My best guess is that there still able to drill new horizontal wells to offset depletion but it would be nice to just know one fact are the older wells watering out ?
Next can you expand a bit on how the infield drilling offsets depletion how long how much ?
It seems to me that the infield drilling as you get close to depletion results in well that go through there production cycle in a matter of years two to five at most since there basically picking up bypassed oil or oil that would be slow to produce from the current wells because of distance is this true ? So they basically just increase the depletion rate in exchange for keeping production up for say 2-4 years at most. Basically the idea is there extracting out of a much smaller volume then the original field sort of like a mini reservoir a few miles around the well.

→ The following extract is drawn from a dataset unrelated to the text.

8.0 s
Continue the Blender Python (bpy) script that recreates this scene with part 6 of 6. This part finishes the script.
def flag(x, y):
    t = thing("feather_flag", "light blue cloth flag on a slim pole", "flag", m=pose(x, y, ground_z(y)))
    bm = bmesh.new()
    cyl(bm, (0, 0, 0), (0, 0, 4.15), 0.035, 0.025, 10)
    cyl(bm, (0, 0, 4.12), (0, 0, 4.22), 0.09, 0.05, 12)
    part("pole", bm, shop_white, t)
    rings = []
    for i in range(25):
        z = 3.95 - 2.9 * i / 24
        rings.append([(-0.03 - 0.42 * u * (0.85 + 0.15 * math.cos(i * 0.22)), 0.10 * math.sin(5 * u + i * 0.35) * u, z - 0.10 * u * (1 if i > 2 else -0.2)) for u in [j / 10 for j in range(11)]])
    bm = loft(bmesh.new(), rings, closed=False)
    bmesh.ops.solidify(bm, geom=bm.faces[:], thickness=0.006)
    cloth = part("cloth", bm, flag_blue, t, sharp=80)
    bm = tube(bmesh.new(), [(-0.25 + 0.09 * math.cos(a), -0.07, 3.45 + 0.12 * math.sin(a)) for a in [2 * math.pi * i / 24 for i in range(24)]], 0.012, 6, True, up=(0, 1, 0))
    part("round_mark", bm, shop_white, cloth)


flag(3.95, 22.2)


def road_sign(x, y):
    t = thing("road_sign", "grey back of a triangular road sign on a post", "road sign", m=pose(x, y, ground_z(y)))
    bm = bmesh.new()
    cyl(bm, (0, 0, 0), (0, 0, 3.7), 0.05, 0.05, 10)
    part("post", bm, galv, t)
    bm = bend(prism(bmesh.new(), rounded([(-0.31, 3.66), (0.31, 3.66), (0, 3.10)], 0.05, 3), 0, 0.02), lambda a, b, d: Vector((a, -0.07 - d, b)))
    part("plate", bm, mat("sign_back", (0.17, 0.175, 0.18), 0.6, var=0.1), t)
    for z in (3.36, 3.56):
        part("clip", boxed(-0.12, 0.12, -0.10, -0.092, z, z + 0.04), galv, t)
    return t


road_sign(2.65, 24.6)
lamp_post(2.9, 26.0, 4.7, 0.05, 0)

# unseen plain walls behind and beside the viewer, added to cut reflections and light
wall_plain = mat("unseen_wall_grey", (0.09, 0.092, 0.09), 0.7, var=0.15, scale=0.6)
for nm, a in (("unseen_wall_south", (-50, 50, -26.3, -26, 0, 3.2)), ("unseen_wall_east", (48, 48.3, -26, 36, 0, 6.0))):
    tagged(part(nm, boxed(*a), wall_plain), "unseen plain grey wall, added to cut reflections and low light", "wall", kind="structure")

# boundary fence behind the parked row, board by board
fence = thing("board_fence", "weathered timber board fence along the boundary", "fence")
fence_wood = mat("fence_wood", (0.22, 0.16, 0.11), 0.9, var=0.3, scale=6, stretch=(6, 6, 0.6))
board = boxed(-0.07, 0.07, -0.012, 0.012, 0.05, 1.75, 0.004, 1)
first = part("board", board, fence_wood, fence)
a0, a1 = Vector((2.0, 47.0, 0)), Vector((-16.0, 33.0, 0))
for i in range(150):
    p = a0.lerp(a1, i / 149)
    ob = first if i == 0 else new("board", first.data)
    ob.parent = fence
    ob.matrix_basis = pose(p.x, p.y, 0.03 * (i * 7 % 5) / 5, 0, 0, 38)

Basically the field begins to look like a lot of small fields but pressure mgt is a problem since there all connected.
I'm really really guessing on the production life cycle for infield drilling in depleted reservoirs am I even close ?
What is a normal production profile for infield drilling in old fields.

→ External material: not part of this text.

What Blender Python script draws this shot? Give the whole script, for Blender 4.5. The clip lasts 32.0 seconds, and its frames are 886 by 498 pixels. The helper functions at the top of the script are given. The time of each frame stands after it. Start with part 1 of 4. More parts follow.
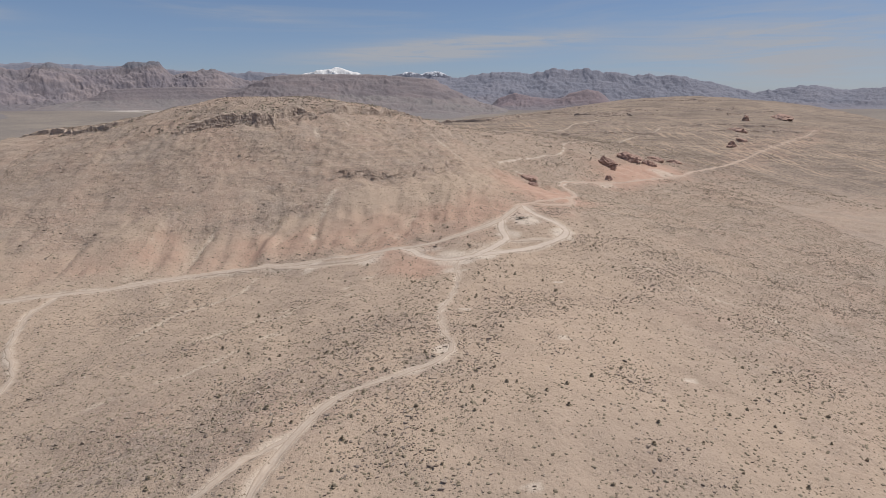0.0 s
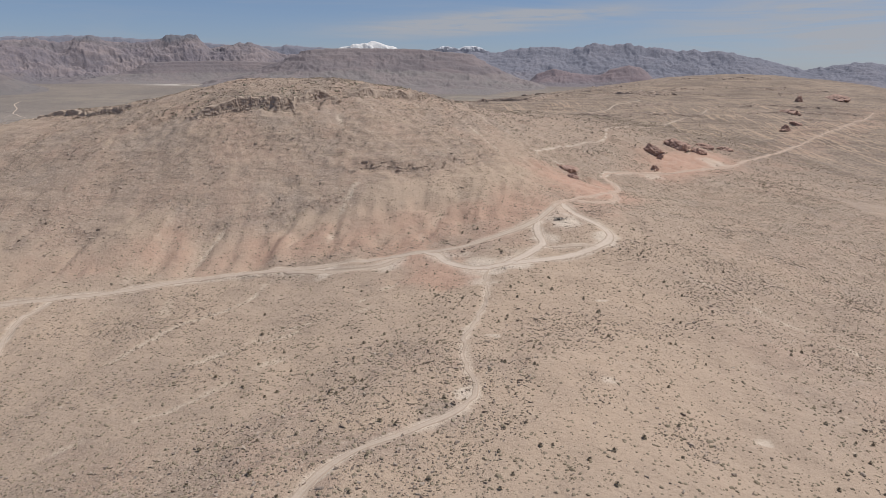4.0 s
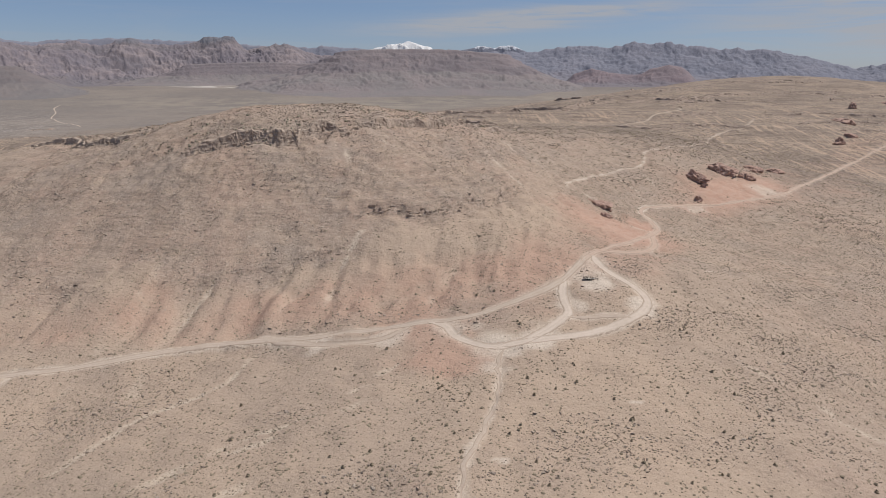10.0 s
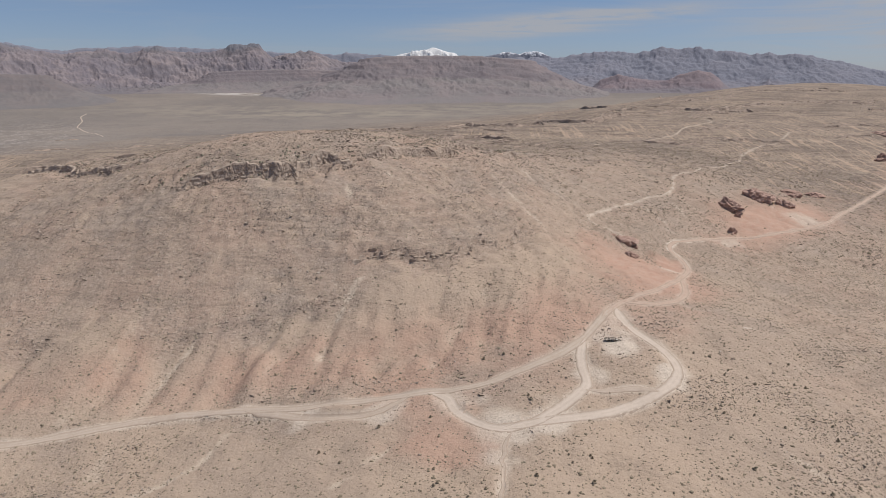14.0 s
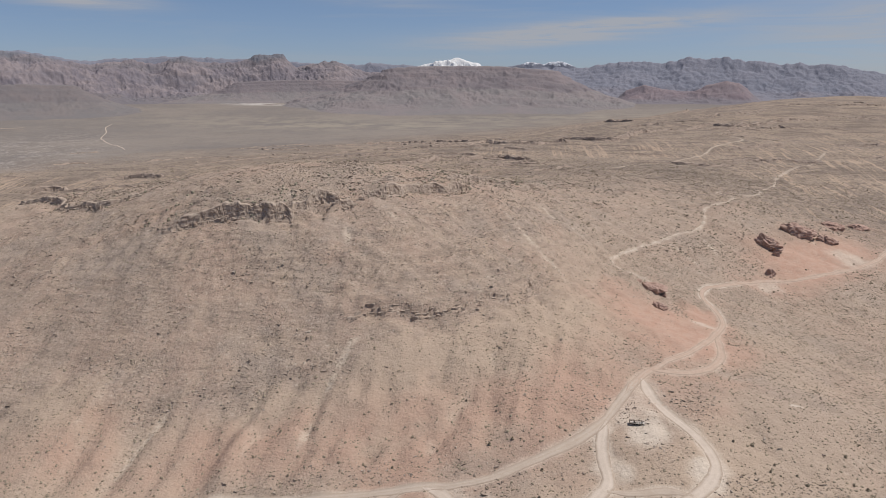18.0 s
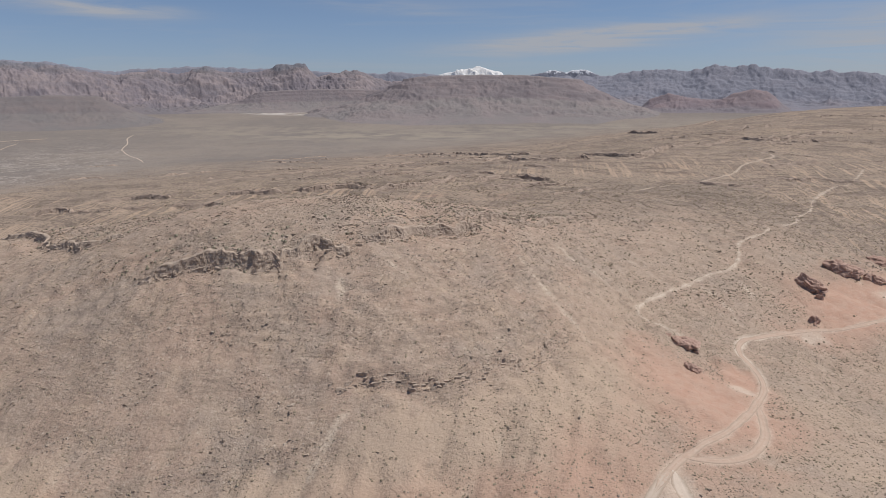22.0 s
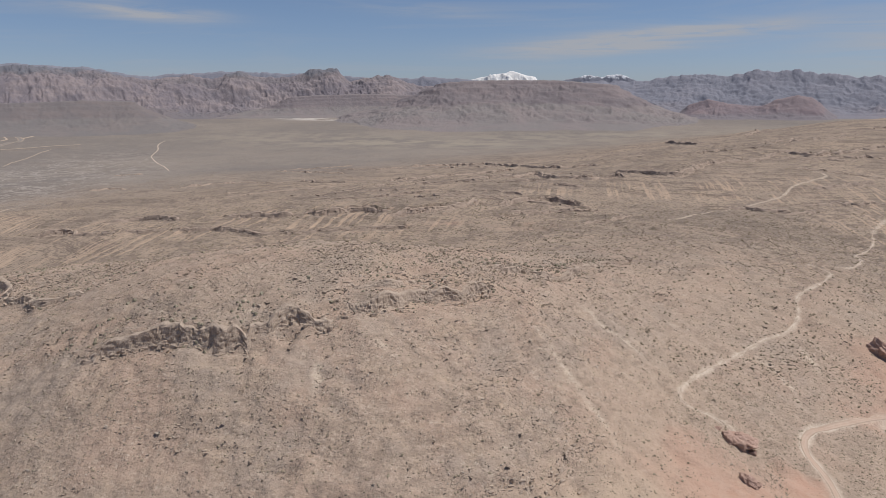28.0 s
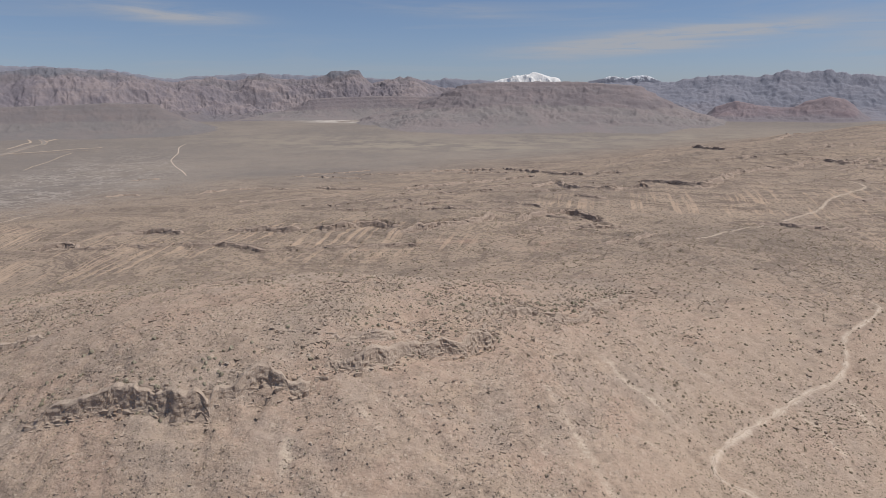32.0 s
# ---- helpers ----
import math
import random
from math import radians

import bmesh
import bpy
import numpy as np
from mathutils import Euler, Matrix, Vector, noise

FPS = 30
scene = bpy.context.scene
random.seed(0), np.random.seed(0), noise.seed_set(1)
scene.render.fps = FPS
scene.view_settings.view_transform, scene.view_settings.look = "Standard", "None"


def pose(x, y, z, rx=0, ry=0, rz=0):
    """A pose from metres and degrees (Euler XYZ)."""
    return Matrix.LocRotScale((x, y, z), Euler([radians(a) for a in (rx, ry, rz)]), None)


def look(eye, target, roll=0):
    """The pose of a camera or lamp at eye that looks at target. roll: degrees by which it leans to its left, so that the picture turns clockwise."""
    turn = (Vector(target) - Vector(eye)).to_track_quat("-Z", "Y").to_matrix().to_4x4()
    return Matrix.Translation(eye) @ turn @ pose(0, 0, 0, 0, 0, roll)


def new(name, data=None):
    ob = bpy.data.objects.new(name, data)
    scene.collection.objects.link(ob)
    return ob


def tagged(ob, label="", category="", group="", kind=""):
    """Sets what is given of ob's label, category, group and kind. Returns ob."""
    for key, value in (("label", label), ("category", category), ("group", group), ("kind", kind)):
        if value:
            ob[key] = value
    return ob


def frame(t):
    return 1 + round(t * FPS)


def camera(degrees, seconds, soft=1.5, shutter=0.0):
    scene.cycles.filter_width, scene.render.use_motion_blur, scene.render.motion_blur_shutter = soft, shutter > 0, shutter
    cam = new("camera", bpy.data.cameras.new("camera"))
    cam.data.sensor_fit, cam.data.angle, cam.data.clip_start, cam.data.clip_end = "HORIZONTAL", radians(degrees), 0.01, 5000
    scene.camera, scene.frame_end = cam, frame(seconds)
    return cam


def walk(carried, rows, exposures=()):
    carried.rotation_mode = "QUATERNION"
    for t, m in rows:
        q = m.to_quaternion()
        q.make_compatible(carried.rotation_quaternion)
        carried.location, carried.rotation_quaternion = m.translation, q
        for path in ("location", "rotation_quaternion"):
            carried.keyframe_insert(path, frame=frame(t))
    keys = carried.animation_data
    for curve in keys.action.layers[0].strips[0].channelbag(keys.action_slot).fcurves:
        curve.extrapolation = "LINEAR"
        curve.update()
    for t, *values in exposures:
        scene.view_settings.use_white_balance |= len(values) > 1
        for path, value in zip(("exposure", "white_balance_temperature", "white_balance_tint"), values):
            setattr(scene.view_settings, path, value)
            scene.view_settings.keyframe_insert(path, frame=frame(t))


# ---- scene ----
cam = camera(65.9, 32.0, soft=0.8)
PATH = [
    (0, (-7.83, -51.63, -11.45), (-1.50, 45.95, -32.39), -0.12),
    (0.5, (-7.34, -47.07, -10.95), (-1.29, 50.35, -32.72), -0.09),
    (1, (-6.85, -42.52, -10.45), (-1.17, 54.72, -33.07), -0.06),
    (1.5, (-6.33, -37.98, -9.90), (-1.17, 59.09, -33.39), -0.03),
    (2, (-5.78, -33.44, -9.26), (-1.24, 63.46, -33.55), 0.03),
    (2.5, (-5.19, -28.92, -8.50), (-1.48, 67.98, -32.93), 0.10),
    (3, (-4.56, -24.44, -7.64), (-1.78, 72.51, -32.02), 0.17),
    (3.5, (-3.90, -20.01, -6.69), (-2.00, 76.95, -31.10), 0.24),
    (5.5, (-0.83, -3.78, -1.52), (-0.38, 93.20, -25.93), 0.30),
    (6, (0.00, 0.00, 0.00), (-0.00, 96.97, -24.41), 0.26),
    (7, (1.71, 7.45, 3.11), (0.73, 104.39, -21.44), 0.28),
    (8, (3.46, 14.87, 6.18), (1.50, 111.77, -18.45), 0.23),
    (9, (5.27, 22.42, 9.15), (2.37, 119.28, -15.53), 0.12),
    (10, (7.18, 30.26, 12.18), (3.34, 127.08, -12.57), 0.01),
    (11, (9.06, 38.57, 15.30), (4.28, 135.31, -9.54), -0.10),
    (12, (10.78, 47.33, 18.35), (5.01, 144.01, -6.54), -0.20),
    (12.5, (11.58, 51.85, 19.83), (5.33, 148.51, -5.03), -0.21),
    (13, (12.35, 56.42, 21.27), (5.69, 153.09, -3.44), -0.20),
    (13.5, (13.11, 61.04, 22.69), (6.04, 157.75, -1.73), -0.20),
    (14, (13.85, 65.67, 24.09), (6.37, 162.42, -0.07), -0.20),
    (14.5, (14.57, 70.31, 25.49), (6.69, 167.06, 1.48), -0.22),
    (16.5, (17.11, 88.60, 31.38), (7.47, 185.34, 7.96), -0.14),
    (17, (17.51, 93.14, 32.84), (7.48, 189.88, 9.58), -0.12),
    (18, (18.28, 102.21, 35.77), (7.43, 198.92, 12.74), -0.14),
    (19, (19.10, 111.42, 38.75), (7.41, 208.09, 15.97), -0.17),
    (20, (19.89, 120.88, 41.76), (7.35, 217.52, 19.29), -0.25),
    (21, (20.65, 130.53, 44.75), (7.35, 227.12, 22.52), -0.30),
    (22, (21.36, 140.36, 47.72), (7.31, 236.88, 25.64), -0.34),
    (23, (21.97, 150.22, 50.56), (7.16, 246.66, 28.64), -0.40),
    (24, (22.48, 159.96, 53.18), (6.93, 256.31, 31.37), -0.39),
    (25, (23.00, 169.65, 55.70), (6.65, 265.88, 33.95), -0.38),
    (25.5, (23.28, 174.49, 56.94), (6.55, 270.66, 35.21), -0.38),
    (27.5, (24.42, 193.81, 61.71), (6.04, 289.68, 40.02), -0.29),
    (28, (24.56, 198.65, 62.77), (5.83, 294.45, 41.08), -0.24),
    (29, (24.81, 208.39, 64.87), (5.39, 304.06, 43.20), -0.17),
    (30, (25.13, 218.26, 67.03), (4.89, 313.77, 45.38), -0.16),
    (31, (25.59, 228.16, 69.22), (4.50, 323.49, 47.60), -0.22),
    (32, (26.15, 238.07, 71.42), (4.19, 333.20, 49.78), -0.34),
]
walk(cam, [(t, look(eye, target, roll)) for t, eye, target, roll in PATH])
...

How many oil fields are now produced with horizontal wells ?
To follow and restate my main question whats the recovery on secondary in field drilling or maintence wells ?
And I have the same questions as the post I'm replying too.
What happens when horizontal wells water out. I've read that if its a multi branch well they will shutoff watered out branches I guess if its not they can put some sort of plug or sleeve in place that covers the offending section but still has a hole in the middle for oil flow.
In general can someone really expand on what happens in older fields using todays recovery methods.
All I know is they drill a lot more wells but it does not stop the decline.